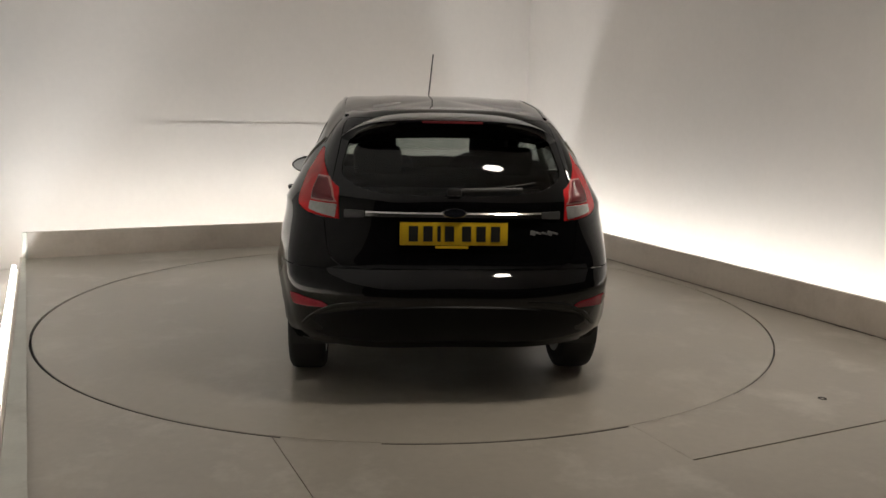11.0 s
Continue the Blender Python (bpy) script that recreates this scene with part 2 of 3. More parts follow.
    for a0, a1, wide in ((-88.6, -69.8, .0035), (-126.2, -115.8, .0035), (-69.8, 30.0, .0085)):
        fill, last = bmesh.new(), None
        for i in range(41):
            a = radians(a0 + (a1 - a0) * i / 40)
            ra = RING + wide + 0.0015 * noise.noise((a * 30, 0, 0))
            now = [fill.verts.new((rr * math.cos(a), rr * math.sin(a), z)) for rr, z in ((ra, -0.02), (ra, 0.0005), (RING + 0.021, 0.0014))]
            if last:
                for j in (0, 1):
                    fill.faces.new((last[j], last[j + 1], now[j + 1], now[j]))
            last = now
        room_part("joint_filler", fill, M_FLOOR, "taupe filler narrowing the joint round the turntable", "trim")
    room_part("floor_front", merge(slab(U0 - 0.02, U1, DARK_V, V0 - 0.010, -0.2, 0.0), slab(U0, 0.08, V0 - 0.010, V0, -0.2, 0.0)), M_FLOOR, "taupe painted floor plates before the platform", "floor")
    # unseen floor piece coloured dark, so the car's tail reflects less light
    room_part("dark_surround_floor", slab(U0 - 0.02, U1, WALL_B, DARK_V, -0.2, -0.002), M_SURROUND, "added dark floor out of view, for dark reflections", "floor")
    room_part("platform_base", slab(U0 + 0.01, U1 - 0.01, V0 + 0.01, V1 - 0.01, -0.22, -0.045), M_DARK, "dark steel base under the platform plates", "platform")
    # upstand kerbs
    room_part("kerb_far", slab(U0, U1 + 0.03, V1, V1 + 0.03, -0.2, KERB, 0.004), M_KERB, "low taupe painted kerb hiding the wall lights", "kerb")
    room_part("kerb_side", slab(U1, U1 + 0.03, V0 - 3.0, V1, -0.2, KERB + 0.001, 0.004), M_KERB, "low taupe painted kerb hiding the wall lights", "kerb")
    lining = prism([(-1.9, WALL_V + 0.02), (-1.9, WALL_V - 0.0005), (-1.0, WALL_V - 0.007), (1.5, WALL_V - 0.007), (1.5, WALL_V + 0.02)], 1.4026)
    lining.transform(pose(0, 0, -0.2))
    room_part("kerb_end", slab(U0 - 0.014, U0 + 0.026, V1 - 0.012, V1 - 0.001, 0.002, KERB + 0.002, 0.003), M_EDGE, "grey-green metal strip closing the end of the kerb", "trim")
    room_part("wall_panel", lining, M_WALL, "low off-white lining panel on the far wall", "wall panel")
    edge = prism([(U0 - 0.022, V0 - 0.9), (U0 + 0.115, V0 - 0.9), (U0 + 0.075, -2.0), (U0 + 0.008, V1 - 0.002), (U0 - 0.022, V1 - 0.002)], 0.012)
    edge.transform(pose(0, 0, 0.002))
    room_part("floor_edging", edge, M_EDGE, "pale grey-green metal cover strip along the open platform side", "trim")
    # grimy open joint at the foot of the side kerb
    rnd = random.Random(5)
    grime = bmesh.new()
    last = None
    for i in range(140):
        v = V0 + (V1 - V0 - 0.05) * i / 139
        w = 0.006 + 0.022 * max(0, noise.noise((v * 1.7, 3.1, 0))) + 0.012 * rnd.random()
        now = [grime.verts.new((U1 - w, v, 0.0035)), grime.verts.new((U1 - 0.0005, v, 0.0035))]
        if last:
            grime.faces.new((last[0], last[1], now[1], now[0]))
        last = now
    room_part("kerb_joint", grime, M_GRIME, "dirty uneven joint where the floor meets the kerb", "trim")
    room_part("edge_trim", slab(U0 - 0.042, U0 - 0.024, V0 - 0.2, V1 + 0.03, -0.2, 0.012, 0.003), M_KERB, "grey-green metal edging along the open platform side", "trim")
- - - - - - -
* **WRITTEN PROBLEM**
Repeat the lines above exactly, and keep every picture out.

* **THE OUTPUT**
11.0 s
Continue the Blender Python (bpy) script that recreates this scene with part 2 of 3. More parts follow.
    for a0, a1, wide in ((-88.6, -69.8, .0035), (-126.2, -115.8, .0035), (-69.8, 30.0, .0085)):
        fill, last = bmesh.new(), None
        for i in range(41):
            a = radians(a0 + (a1 - a0) * i / 40)
            ra = RING + wide + 0.0015 * noise.noise((a * 30, 0, 0))
            now = [fill.verts.new((rr * math.cos(a), rr * math.sin(a), z)) for rr, z in ((ra, -0.02), (ra, 0.0005), (RING + 0.021, 0.0014))]
            if last:
                for j in (0, 1):
                    fill.faces.new((last[j], last[j + 1], now[j + 1], now[j]))
            last = now
        room_part("joint_filler", fill, M_FLOOR, "taupe filler narrowing the joint round the turntable", "trim")
    room_part("floor_front", merge(slab(U0 - 0.02, U1, DARK_V, V0 - 0.010, -0.2, 0.0), slab(U0, 0.08, V0 - 0.010, V0, -0.2, 0.0)), M_FLOOR, "taupe painted floor plates before the platform", "floor")
    # unseen floor piece coloured dark, so the car's tail reflects less light
    room_part("dark_surround_floor", slab(U0 - 0.02, U1, WALL_B, DARK_V, -0.2, -0.002), M_SURROUND, "added dark floor out of view, for dark reflections", "floor")
    room_part("platform_base", slab(U0 + 0.01, U1 - 0.01, V0 + 0.01, V1 - 0.01, -0.22, -0.045), M_DARK, "dark steel base under the platform plates", "platform")
    # upstand kerbs
    room_part("kerb_far", slab(U0, U1 + 0.03, V1, V1 + 0.03, -0.2, KERB, 0.004), M_KERB, "low taupe painted kerb hiding the wall lights", "kerb")
    room_part("kerb_side", slab(U1, U1 + 0.03, V0 - 3.0, V1, -0.2, KERB + 0.001, 0.004), M_KERB, "low taupe painted kerb hiding the wall lights", "kerb")
    lining = prism([(-1.9, WALL_V + 0.02), (-1.9, WALL_V - 0.0005), (-1.0, WALL_V - 0.007), (1.5, WALL_V - 0.007), (1.5, WALL_V + 0.02)], 1.4026)
    lining.transform(pose(0, 0, -0.2))
    room_part("kerb_end", slab(U0 - 0.014, U0 + 0.026, V1 - 0.012, V1 - 0.001, 0.002, KERB + 0.002, 0.003), M_EDGE, "grey-green metal strip closing the end of the kerb", "trim")
    room_part("wall_panel", lining, M_WALL, "low off-white lining panel on the far wall", "wall panel")
    edge = prism([(U0 - 0.022, V0 - 0.9), (U0 + 0.115, V0 - 0.9), (U0 + 0.075, -2.0), (U0 + 0.008, V1 - 0.002), (U0 - 0.022, V1 - 0.002)], 0.012)
    edge.transform(pose(0, 0, 0.002))
    room_part("floor_edging", edge, M_EDGE, "pale grey-green metal cover strip along the open platform side", "trim")
    # grimy open joint at the foot of the side kerb
    rnd = random.Random(5)
    grime = bmesh.new()
    last = None
    for i in range(140):
        v = V0 + (V1 - V0 - 0.05) * i / 139
        w = 0.006 + 0.022 * max(0, noise.noise((v * 1.7, 3.1, 0))) + 0.012 * rnd.random()
        now = [grime.verts.new((U1 - w, v, 0.0035)), grime.verts.new((U1 - 0.0005, v, 0.0035))]
        if last:
            grime.faces.new((last[0], last[1], now[1], now[0]))
        last = now
    room_part("kerb_joint", grime, M_GRIME, "dirty uneven joint where the floor meets the kerb", "trim")
    room_part("edge_trim", slab(U0 - 0.042, U0 - 0.024, V0 - 0.2, V1 + 0.03, -0.2, 0.012, 0.003), M_KERB, "grey-green metal edging along the open platform side", "trim")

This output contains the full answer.